PROBLEM TO SOLVE | Copy each line below without leaving any out.

------------------------------------

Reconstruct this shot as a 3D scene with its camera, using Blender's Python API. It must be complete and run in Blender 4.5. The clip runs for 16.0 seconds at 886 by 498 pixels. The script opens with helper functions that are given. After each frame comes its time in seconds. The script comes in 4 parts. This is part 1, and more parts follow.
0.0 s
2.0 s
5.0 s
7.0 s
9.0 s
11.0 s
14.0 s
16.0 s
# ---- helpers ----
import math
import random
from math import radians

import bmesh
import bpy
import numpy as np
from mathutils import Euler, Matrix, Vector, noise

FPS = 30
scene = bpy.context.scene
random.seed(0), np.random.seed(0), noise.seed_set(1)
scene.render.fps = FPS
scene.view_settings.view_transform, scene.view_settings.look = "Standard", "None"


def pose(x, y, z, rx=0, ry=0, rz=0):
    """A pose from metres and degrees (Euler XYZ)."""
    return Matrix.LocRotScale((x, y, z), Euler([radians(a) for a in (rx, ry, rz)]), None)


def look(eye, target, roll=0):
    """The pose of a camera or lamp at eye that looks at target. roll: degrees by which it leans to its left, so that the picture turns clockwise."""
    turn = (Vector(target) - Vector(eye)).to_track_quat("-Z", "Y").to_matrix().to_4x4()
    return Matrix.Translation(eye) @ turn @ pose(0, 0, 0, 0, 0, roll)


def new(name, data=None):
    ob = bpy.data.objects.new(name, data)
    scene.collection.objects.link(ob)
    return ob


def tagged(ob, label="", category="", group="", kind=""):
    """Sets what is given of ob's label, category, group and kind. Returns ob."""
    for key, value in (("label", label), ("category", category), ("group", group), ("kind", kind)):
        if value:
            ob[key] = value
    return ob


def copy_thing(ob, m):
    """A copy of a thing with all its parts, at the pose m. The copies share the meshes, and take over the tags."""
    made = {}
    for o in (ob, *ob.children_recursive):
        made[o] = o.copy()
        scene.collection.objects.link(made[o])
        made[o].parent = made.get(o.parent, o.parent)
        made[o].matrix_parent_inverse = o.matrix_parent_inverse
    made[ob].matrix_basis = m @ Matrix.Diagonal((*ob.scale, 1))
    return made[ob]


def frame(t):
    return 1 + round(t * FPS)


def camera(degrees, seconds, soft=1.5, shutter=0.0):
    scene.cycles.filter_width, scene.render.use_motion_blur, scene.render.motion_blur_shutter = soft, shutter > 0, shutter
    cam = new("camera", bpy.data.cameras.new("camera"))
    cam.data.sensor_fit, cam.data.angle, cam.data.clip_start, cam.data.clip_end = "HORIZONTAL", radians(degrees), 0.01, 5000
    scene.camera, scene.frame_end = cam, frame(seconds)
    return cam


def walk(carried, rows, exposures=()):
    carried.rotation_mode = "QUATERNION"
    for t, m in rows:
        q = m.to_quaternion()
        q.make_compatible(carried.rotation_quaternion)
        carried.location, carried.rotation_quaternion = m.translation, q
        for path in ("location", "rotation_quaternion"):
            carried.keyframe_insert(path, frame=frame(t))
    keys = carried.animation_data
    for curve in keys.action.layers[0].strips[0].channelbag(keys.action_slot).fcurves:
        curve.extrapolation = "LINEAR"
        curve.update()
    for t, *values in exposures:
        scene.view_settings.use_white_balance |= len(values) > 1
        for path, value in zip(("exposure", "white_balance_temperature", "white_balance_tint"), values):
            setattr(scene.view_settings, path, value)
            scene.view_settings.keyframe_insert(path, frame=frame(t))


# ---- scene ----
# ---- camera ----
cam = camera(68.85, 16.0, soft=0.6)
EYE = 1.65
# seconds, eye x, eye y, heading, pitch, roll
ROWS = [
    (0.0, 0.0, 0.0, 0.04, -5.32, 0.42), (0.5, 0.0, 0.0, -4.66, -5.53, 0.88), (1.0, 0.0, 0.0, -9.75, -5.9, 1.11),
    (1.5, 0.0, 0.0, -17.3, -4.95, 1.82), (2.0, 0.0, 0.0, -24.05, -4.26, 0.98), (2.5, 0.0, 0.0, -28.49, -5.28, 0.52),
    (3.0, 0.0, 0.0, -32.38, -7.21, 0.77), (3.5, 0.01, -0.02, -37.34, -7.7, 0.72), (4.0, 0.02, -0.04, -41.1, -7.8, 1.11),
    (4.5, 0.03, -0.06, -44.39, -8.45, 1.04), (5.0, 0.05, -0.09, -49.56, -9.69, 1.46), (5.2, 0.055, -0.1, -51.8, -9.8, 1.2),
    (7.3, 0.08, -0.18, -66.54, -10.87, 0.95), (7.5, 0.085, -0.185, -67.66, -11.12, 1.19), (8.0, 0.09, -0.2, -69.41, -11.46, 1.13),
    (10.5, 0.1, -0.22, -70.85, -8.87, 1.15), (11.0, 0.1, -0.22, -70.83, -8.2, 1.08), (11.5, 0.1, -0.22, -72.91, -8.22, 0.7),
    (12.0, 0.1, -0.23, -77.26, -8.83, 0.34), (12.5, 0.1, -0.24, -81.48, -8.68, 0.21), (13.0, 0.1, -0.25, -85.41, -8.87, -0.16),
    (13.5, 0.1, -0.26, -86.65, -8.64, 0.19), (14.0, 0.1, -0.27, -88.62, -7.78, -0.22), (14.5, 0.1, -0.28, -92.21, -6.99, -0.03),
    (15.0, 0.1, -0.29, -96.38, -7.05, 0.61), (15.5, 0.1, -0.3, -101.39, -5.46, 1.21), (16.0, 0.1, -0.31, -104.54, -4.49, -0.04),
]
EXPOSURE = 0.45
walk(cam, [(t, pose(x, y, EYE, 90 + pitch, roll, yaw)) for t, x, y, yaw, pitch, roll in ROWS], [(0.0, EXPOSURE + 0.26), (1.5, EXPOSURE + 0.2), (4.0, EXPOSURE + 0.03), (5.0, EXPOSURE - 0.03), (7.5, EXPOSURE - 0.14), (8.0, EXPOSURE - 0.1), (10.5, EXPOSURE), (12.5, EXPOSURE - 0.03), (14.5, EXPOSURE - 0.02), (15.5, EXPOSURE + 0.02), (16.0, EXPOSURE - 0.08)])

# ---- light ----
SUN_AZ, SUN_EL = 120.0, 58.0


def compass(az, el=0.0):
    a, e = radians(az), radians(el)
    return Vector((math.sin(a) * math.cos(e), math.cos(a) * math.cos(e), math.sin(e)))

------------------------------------

CORRECT OUTPUT |
Reconstruct this shot as a 3D scene with its camera, using Blender's Python API. It must be complete and run in Blender 4.5. The clip runs for 16.0 seconds at 886 by 498 pixels. The script opens with helper functions that are given. After each frame comes its time in seconds. The script comes in 4 parts. This is part 1, and more parts follow.
0.0 s
2.0 s
5.0 s
7.0 s
9.0 s
11.0 s
14.0 s
16.0 s
# ---- helpers ----
import math
import random
from math import radians

import bmesh
import bpy
import numpy as np
from mathutils import Euler, Matrix, Vector, noise

FPS = 30
scene = bpy.context.scene
random.seed(0), np.random.seed(0), noise.seed_set(1)
scene.render.fps = FPS
scene.view_settings.view_transform, scene.view_settings.look = "Standard", "None"


def pose(x, y, z, rx=0, ry=0, rz=0):
    """A pose from metres and degrees (Euler XYZ)."""
    return Matrix.LocRotScale((x, y, z), Euler([radians(a) for a in (rx, ry, rz)]), None)


def look(eye, target, roll=0):
    """The pose of a camera or lamp at eye that looks at target. roll: degrees by which it leans to its left, so that the picture turns clockwise."""
    turn = (Vector(target) - Vector(eye)).to_track_quat("-Z", "Y").to_matrix().to_4x4()
    return Matrix.Translation(eye) @ turn @ pose(0, 0, 0, 0, 0, roll)


def new(name, data=None):
    ob = bpy.data.objects.new(name, data)
    scene.collection.objects.link(ob)
    return ob


def tagged(ob, label="", category="", group="", kind=""):
    """Sets what is given of ob's label, category, group and kind. Returns ob."""
    for key, value in (("label", label), ("category", category), ("group", group), ("kind", kind)):
        if value:
            ob[key] = value
    return ob


def copy_thing(ob, m):
    """A copy of a thing with all its parts, at the pose m. The copies share the meshes, and take over the tags."""
    made = {}
    for o in (ob, *ob.children_recursive):
        made[o] = o.copy()
        scene.collection.objects.link(made[o])
        made[o].parent = made.get(o.parent, o.parent)
        made[o].matrix_parent_inverse = o.matrix_parent_inverse
    made[ob].matrix_basis = m @ Matrix.Diagonal((*ob.scale, 1))
    return made[ob]


def frame(t):
    return 1 + round(t * FPS)


def camera(degrees, seconds, soft=1.5, shutter=0.0):
    scene.cycles.filter_width, scene.render.use_motion_blur, scene.render.motion_blur_shutter = soft, shutter > 0, shutter
    cam = new("camera", bpy.data.cameras.new("camera"))
    cam.data.sensor_fit, cam.data.angle, cam.data.clip_start, cam.data.clip_end = "HORIZONTAL", radians(degrees), 0.01, 5000
    scene.camera, scene.frame_end = cam, frame(seconds)
    return cam


def walk(carried, rows, exposures=()):
    carried.rotation_mode = "QUATERNION"
    for t, m in rows:
        q = m.to_quaternion()
        q.make_compatible(carried.rotation_quaternion)
        carried.location, carried.rotation_quaternion = m.translation, q
        for path in ("location", "rotation_quaternion"):
            carried.keyframe_insert(path, frame=frame(t))
    keys = carried.animation_data
    for curve in keys.action.layers[0].strips[0].channelbag(keys.action_slot).fcurves:
        curve.extrapolation = "LINEAR"
        curve.update()
    for t, *values in exposures:
        scene.view_settings.use_white_balance |= len(values) > 1
        for path, value in zip(("exposure", "white_balance_temperature", "white_balance_tint"), values):
            setattr(scene.view_settings, path, value)
            scene.view_settings.keyframe_insert(path, frame=frame(t))


# ---- scene ----
# ---- camera ----
cam = camera(68.85, 16.0, soft=0.6)
EYE = 1.65
# seconds, eye x, eye y, heading, pitch, roll
ROWS = [
    (0.0, 0.0, 0.0, 0.04, -5.32, 0.42), (0.5, 0.0, 0.0, -4.66, -5.53, 0.88), (1.0, 0.0, 0.0, -9.75, -5.9, 1.11),
    (1.5, 0.0, 0.0, -17.3, -4.95, 1.82), (2.0, 0.0, 0.0, -24.05, -4.26, 0.98), (2.5, 0.0, 0.0, -28.49, -5.28, 0.52),
    (3.0, 0.0, 0.0, -32.38, -7.21, 0.77), (3.5, 0.01, -0.02, -37.34, -7.7, 0.72), (4.0, 0.02, -0.04, -41.1, -7.8, 1.11),
    (4.5, 0.03, -0.06, -44.39, -8.45, 1.04), (5.0, 0.05, -0.09, -49.56, -9.69, 1.46), (5.2, 0.055, -0.1, -51.8, -9.8, 1.2),
    (7.3, 0.08, -0.18, -66.54, -10.87, 0.95), (7.5, 0.085, -0.185, -67.66, -11.12, 1.19), (8.0, 0.09, -0.2, -69.41, -11.46, 1.13),
    (10.5, 0.1, -0.22, -70.85, -8.87, 1.15), (11.0, 0.1, -0.22, -70.83, -8.2, 1.08), (11.5, 0.1, -0.22, -72.91, -8.22, 0.7),
    (12.0, 0.1, -0.23, -77.26, -8.83, 0.34), (12.5, 0.1, -0.24, -81.48, -8.68, 0.21), (13.0, 0.1, -0.25, -85.41, -8.87, -0.16),
    (13.5, 0.1, -0.26, -86.65, -8.64, 0.19), (14.0, 0.1, -0.27, -88.62, -7.78, -0.22), (14.5, 0.1, -0.28, -92.21, -6.99, -0.03),
    (15.0, 0.1, -0.29, -96.38, -7.05, 0.61), (15.5, 0.1, -0.3, -101.39, -5.46, 1.21), (16.0, 0.1, -0.31, -104.54, -4.49, -0.04),
]
EXPOSURE = 0.45
walk(cam, [(t, pose(x, y, EYE, 90 + pitch, roll, yaw)) for t, x, y, yaw, pitch, roll in ROWS], [(0.0, EXPOSURE + 0.26), (1.5, EXPOSURE + 0.2), (4.0, EXPOSURE + 0.03), (5.0, EXPOSURE - 0.03), (7.5, EXPOSURE - 0.14), (8.0, EXPOSURE - 0.1), (10.5, EXPOSURE), (12.5, EXPOSURE - 0.03), (14.5, EXPOSURE - 0.02), (15.5, EXPOSURE + 0.02), (16.0, EXPOSURE - 0.08)])

# ---- light ----
SUN_AZ, SUN_EL = 120.0, 58.0


def compass(az, el=0.0):
    a, e = radians(az), radians(el)
    return Vector((math.sin(a) * math.cos(e), math.cos(a) * math.cos(e), math.sin(e)))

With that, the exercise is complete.